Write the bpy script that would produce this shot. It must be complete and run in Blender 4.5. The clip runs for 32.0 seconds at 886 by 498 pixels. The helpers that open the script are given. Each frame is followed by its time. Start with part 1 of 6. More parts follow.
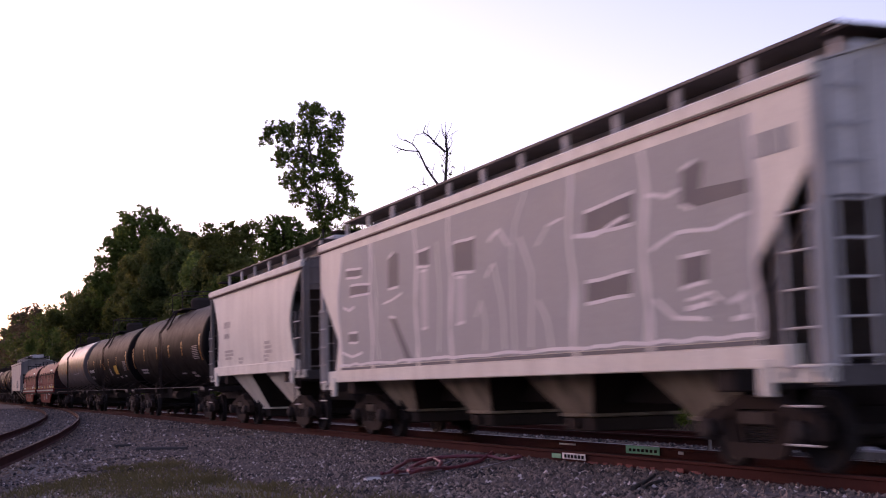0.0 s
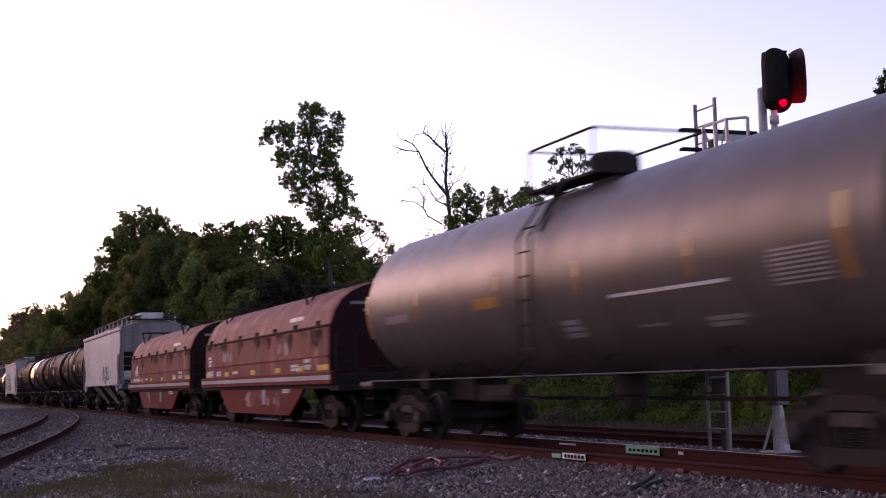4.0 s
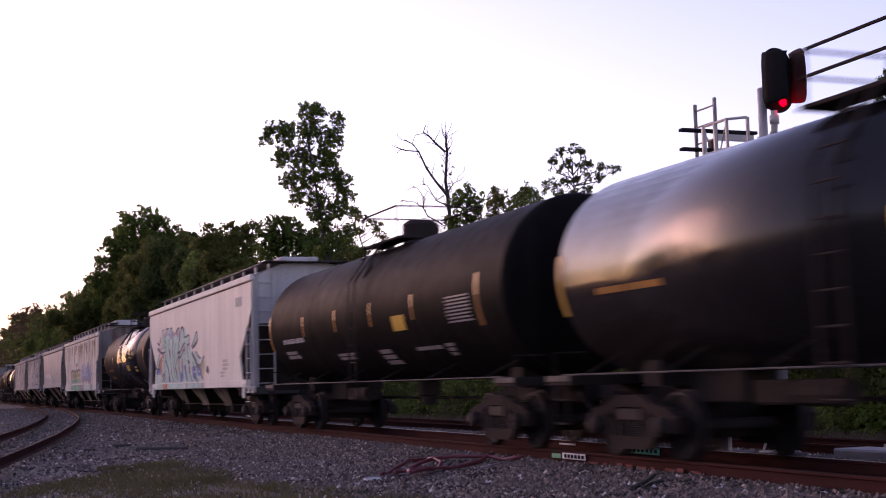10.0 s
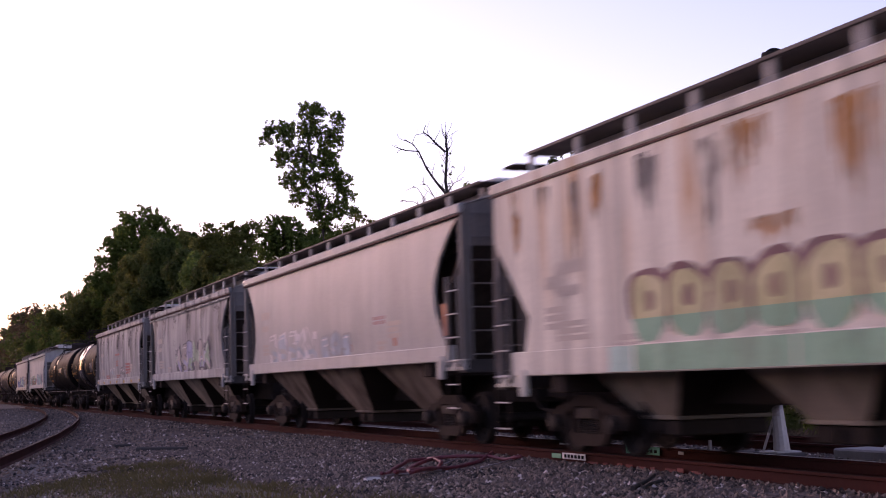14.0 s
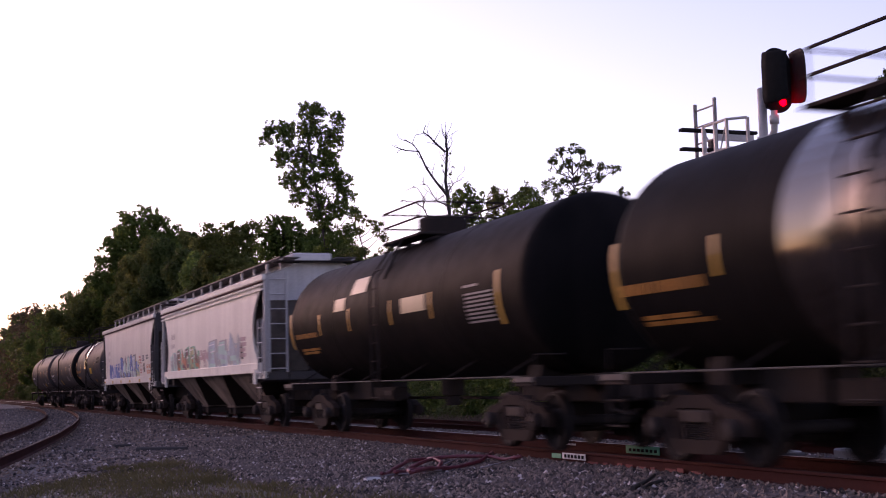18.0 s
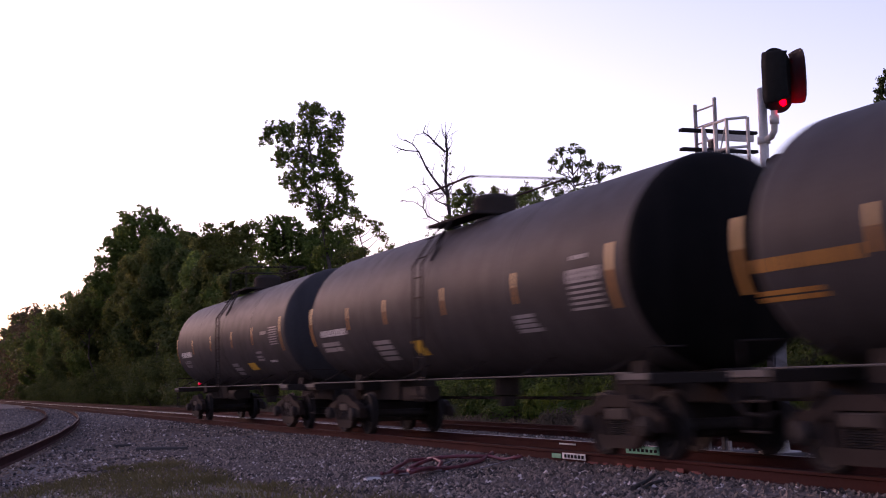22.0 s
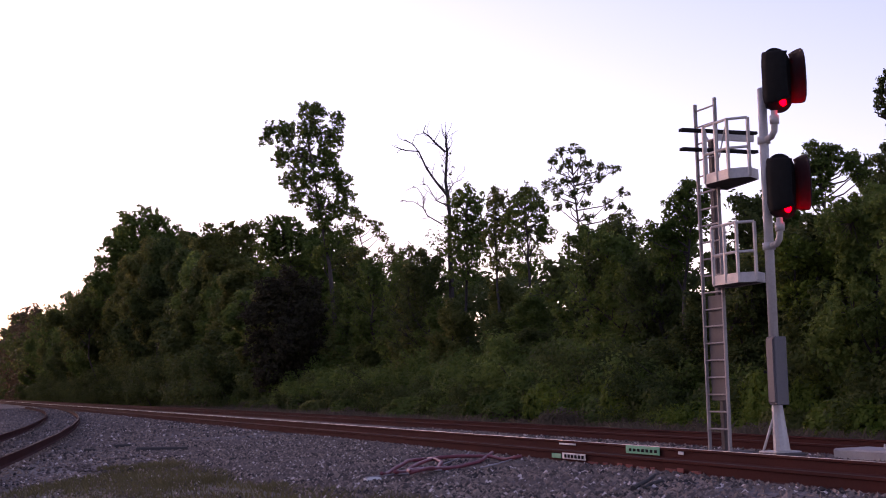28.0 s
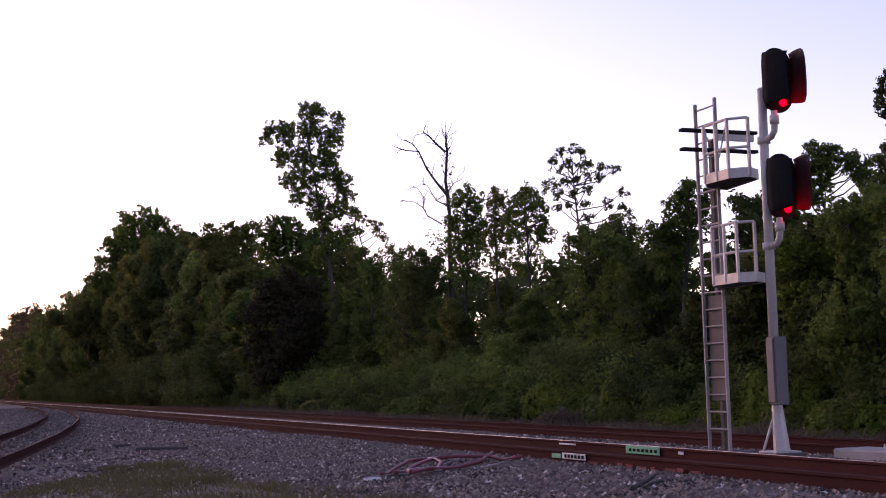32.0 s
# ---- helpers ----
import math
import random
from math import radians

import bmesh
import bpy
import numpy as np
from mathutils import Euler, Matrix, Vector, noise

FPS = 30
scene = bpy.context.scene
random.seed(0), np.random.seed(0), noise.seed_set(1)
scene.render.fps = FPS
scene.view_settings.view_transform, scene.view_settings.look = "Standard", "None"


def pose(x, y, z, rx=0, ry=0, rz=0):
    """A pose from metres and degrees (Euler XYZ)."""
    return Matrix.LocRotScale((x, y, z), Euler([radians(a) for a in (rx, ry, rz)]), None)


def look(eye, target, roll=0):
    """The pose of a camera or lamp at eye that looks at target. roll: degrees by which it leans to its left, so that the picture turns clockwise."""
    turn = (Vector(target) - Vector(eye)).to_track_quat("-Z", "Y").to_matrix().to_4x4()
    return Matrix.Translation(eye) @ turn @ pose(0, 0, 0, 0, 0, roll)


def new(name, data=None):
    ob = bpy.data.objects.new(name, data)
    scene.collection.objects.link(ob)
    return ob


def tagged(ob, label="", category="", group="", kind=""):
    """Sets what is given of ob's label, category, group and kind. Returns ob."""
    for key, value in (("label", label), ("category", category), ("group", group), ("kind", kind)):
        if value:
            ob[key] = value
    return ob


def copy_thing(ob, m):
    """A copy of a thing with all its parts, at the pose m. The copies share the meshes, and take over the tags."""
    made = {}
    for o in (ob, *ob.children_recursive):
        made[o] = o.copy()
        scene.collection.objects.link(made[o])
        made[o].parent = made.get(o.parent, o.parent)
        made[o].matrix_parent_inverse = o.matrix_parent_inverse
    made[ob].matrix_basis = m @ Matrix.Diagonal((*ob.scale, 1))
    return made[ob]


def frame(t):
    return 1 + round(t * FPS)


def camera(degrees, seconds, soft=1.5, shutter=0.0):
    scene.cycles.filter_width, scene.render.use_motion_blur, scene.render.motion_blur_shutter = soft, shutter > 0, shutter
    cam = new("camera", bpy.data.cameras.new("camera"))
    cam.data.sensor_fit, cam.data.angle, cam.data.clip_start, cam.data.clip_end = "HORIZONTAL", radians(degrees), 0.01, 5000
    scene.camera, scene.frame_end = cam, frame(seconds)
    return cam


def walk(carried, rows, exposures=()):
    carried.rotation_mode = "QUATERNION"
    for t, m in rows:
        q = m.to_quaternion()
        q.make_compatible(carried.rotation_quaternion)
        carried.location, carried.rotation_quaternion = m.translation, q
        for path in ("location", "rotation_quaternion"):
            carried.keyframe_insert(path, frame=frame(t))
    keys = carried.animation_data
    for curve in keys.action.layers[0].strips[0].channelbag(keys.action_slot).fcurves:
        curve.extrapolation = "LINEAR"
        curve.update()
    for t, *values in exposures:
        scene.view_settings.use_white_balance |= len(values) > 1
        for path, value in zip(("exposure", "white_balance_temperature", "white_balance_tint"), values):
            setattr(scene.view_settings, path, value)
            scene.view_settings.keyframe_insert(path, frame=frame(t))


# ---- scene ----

============

Exactly reproduce the run of lines from the start of the listing through the line with "scene.collection.objects.link(made[o])", inclusive; pictures are not copied.

Write the bpy script that would produce this shot. It must be complete and run in Blender 4.5. The clip runs for 32.0 seconds at 886 by 498 pixels. The helpers that open the script are given. Each frame is followed by its time. Start with part 1 of 6. More parts follow.
0.0 s
4.0 s
10.0 s
14.0 s
18.0 s
22.0 s
28.0 s
32.0 s
# ---- helpers ----
import math
import random
from math import radians

import bmesh
import bpy
import numpy as np
from mathutils import Euler, Matrix, Vector, noise

FPS = 30
scene = bpy.context.scene
random.seed(0), np.random.seed(0), noise.seed_set(1)
scene.render.fps = FPS
scene.view_settings.view_transform, scene.view_settings.look = "Standard", "None"


def pose(x, y, z, rx=0, ry=0, rz=0):
    """A pose from metres and degrees (Euler XYZ)."""
    return Matrix.LocRotScale((x, y, z), Euler([radians(a) for a in (rx, ry, rz)]), None)


def look(eye, target, roll=0):
    """The pose of a camera or lamp at eye that looks at target. roll: degrees by which it leans to its left, so that the picture turns clockwise."""
    turn = (Vector(target) - Vector(eye)).to_track_quat("-Z", "Y").to_matrix().to_4x4()
    return Matrix.Translation(eye) @ turn @ pose(0, 0, 0, 0, 0, roll)


def new(name, data=None):
    ob = bpy.data.objects.new(name, data)
    scene.collection.objects.link(ob)
    return ob


def tagged(ob, label="", category="", group="", kind=""):
    """Sets what is given of ob's label, category, group and kind. Returns ob."""
    for key, value in (("label", label), ("category", category), ("group", group), ("kind", kind)):
        if value:
            ob[key] = value
    return ob


def copy_thing(ob, m):
    """A copy of a thing with all its parts, at the pose m. The copies share the meshes, and take over the tags."""
    made = {}
    for o in (ob, *ob.children_recursive):
        made[o] = o.copy()
        scene.collection.objects.link(made[o])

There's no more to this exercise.